Faced with evidence of the plaintiff-mother’s dysfunctional relationship with her parents, the trial court should have made, but did not make, findings as to more of the factors set out in Ramirez-Barker v. Barker, 107 N.C. App. 71, 418 S.E.2d 675 (1992), before approving the mother’s and children’s relocation to Indiana to live with the mother’s parents.
We vacate the trial court’s custody order and remand for entry of a new order consistent with this opinion.
Background
The trial court heard evidence that the plaintiff-mother had suffered from mental health issues since adolescence, stemming from what plaintiff characterized as an abusive, disciplinarian upbringing by her religious fundamentalist parents. Plaintiff ceased all contact with her parents shortly after the birth of the parties’ first child in 2014, in part due to plaintiff’s resentment about her own upbringing and concerns with how her parents’ religious beliefs would conflict with the worldview under which the parties planned to raise their own children.
Nonetheless, amid increasing marital strife and a desire to separate from the defendant-father, plaintiff reinitiated contact with her family and moved herself and the children to her parents’ home in Indiana. The trial court awarded primary physical custody to plaintiff and permitted the move to Indiana.
Findings
Ramirez-Barker lists several factors that should be considered in a child custody relocation case. Despite receiving evidence relating to those factors, the trial court merely recites several of those factors without engaging in any substantive analysis.
For example, the trial court found that the distance between Indiana and North Carolina would require visits with defendant during seasonal school breaks and holidays. However, the court omitted any consideration of how such a visitation schedule would preserve and foster the children’s relationship with defendant or serve their best interests.
The court also found that defendant opposed the relocation of the children. Rather than assessing the integrity of his opposition, the trial court instead chose to downplay his opposition by finding that he unreasonably failed to acknowledge his role in the failure of the marriage. A party’s fault for the failure of the marriage is not an appropriate consideration in determining whether relocation would be in the best interests of the children.

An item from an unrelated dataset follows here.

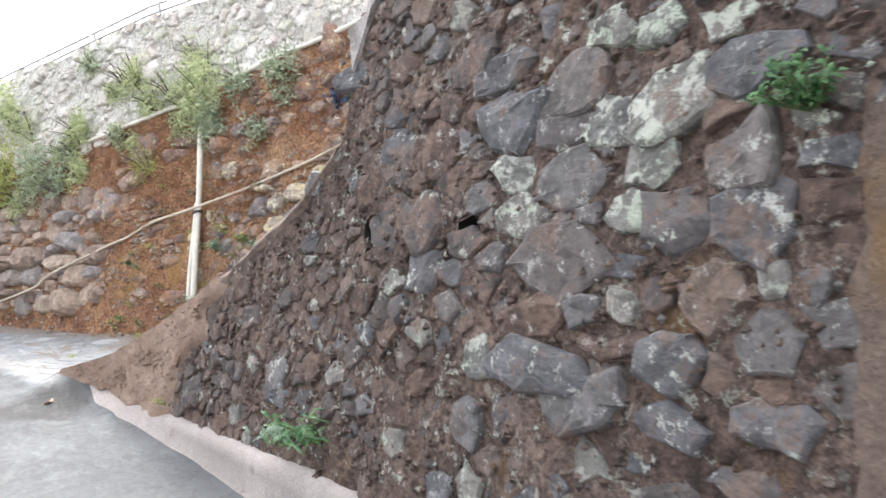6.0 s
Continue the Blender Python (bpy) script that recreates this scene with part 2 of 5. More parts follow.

Given the cursory manner in which the trial court addressed the Ramirez-Barker factors and its failure to otherwise note how relocation of the children would be in their best interests, its conclusion of law rests upon its finding of an advantage in the family support network in Indiana. This finding alone cannot carry the weight of the custody order.
Even if this finding were sufficient, it is undermined by unresolved contradictions with several other findings in the order. The trial court found that the children “appear to have long standing relationships with their extended family members, with the exception of a three year period of time that ended a few weeks prior to the parties’ separation.” However, the children were only ages four and one at the time of the hearing. We find no competent evidence would support this determination.
As to plaintiff’s writings about her physical, verbal, and emotional abuse at the hands of her parents, the trial court noted that these writings were her way of “venting.” Yet notably absent from the order is any indication as to whether the trial court believed the accounts of abuse. Other than their availability to provide transportation and supervision of the children if plaintiff secures employment in Indiana, the trial court does not make any findings indicating that contact with plaintiff’s parents would be beneficial to the children.
Moreover, the trial court found that plaintiff’s mental health issues are partially caused by the burden of being the children’s primary caregiver, yet it failed to explain how these issues would not be exacerbated by awarding her primary custody of the children and placing them in daily contact with her parents, which whom she had a dysfunctional relationship at best.
The trial court’s findings do not support its conclusion that granting plaintiff primary physical custody and permitting relocation to Indiana would be in the children’s best interests.
Vacated and remanded.
Tuel v. Tuel (Lawyers Weekly No. 011-083-20, 13 pp.) (John Arrowood, J.) Appealed from Johnston County District Court (Addie Rawls, J.) No appearance for plaintiff; Evan Horwitz and Jeffrey Russell for defendant. N.C. App.